• [PROBLEM TO SOLVE] Find all lines in the listing that include the word "Blender", then copy them.

• [DATA FOR THE TASK]
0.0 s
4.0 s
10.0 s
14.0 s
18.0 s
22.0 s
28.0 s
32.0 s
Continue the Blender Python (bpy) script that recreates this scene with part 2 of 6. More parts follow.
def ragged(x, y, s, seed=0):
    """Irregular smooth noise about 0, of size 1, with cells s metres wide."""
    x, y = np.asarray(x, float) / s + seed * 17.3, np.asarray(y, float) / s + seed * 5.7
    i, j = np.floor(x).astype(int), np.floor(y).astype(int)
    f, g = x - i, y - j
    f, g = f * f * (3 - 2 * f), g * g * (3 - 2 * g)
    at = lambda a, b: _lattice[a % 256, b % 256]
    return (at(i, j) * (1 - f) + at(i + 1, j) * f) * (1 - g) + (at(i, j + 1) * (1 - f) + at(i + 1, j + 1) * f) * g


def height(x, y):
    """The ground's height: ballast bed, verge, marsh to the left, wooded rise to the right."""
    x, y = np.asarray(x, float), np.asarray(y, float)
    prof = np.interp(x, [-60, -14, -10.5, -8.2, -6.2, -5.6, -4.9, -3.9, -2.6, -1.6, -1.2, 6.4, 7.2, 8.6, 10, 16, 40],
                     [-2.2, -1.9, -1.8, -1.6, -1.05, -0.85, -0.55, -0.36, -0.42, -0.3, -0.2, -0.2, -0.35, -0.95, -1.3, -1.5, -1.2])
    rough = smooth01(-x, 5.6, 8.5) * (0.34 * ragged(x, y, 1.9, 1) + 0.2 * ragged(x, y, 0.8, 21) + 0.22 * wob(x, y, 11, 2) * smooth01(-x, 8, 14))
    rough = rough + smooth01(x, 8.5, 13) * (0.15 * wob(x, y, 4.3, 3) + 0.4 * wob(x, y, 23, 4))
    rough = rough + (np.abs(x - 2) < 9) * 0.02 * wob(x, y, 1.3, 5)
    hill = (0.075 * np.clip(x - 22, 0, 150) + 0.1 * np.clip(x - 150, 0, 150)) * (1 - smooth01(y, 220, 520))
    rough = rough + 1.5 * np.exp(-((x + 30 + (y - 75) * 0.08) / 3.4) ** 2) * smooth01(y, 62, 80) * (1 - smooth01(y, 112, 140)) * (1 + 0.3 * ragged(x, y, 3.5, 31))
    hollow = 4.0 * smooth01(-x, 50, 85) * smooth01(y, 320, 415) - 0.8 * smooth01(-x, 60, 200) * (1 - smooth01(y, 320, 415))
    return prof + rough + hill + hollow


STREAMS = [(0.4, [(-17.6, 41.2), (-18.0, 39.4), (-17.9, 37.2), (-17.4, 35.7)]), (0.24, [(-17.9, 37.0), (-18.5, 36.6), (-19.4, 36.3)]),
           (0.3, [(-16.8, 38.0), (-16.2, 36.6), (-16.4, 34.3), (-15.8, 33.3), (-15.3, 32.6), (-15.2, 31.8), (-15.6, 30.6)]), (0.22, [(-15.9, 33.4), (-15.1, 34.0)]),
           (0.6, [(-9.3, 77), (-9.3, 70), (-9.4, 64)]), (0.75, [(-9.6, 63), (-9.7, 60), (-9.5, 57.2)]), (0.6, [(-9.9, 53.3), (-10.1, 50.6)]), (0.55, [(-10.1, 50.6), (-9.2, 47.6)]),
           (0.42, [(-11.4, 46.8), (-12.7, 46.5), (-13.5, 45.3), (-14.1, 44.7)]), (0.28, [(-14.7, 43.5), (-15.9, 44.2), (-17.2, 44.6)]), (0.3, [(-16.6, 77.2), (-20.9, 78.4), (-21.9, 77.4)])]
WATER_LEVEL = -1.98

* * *

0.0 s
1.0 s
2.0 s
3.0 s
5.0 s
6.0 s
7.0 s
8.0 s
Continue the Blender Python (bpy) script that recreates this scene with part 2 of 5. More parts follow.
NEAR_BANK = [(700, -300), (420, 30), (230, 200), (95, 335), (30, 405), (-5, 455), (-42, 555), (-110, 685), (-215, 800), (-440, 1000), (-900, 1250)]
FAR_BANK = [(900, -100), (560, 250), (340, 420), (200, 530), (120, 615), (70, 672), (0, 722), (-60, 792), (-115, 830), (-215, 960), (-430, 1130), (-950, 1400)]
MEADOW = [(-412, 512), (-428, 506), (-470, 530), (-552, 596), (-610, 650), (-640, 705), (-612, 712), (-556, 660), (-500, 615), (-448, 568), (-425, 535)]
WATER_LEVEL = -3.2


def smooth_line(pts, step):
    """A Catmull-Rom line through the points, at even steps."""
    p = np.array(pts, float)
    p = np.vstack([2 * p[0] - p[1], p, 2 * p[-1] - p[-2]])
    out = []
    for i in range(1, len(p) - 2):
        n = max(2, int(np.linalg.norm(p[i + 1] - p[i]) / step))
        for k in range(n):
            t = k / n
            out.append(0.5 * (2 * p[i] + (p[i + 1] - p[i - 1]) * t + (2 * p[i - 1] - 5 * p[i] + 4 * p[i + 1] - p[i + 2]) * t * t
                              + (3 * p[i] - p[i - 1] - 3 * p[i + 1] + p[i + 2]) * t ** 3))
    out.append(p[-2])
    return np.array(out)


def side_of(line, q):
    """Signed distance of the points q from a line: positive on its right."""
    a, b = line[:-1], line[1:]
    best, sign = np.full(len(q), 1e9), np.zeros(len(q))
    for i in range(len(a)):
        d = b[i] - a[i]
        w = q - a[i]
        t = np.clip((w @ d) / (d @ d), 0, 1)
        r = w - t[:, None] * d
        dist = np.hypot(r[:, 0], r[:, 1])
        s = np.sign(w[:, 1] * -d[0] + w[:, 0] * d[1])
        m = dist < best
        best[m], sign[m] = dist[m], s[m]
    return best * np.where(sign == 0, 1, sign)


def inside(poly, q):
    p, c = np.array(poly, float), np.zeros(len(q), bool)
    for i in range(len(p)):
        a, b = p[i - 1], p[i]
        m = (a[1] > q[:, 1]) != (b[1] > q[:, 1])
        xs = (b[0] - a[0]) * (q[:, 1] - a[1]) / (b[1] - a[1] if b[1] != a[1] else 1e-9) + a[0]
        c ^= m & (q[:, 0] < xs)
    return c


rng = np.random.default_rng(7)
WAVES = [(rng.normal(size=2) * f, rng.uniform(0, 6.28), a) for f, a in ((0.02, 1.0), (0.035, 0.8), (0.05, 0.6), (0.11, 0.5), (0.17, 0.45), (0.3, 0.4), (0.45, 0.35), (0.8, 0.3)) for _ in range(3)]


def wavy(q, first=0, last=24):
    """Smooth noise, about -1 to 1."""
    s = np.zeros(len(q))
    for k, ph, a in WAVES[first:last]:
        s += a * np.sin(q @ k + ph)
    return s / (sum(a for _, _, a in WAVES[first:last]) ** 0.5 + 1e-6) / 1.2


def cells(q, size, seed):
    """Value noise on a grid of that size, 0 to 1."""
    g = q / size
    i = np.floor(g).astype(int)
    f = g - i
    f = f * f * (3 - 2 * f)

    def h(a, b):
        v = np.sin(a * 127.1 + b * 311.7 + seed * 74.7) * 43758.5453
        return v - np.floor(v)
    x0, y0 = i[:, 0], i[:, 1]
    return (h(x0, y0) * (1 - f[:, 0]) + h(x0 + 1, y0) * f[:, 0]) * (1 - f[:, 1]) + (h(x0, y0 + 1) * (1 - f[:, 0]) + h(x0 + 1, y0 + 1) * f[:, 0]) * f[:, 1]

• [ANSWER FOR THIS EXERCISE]
Continue the Blender Python (bpy) script that recreates this scene with part 2 of 6. More parts follow.
Continue the Blender Python (bpy) script that recreates this scene with part 2 of 5. More parts follow.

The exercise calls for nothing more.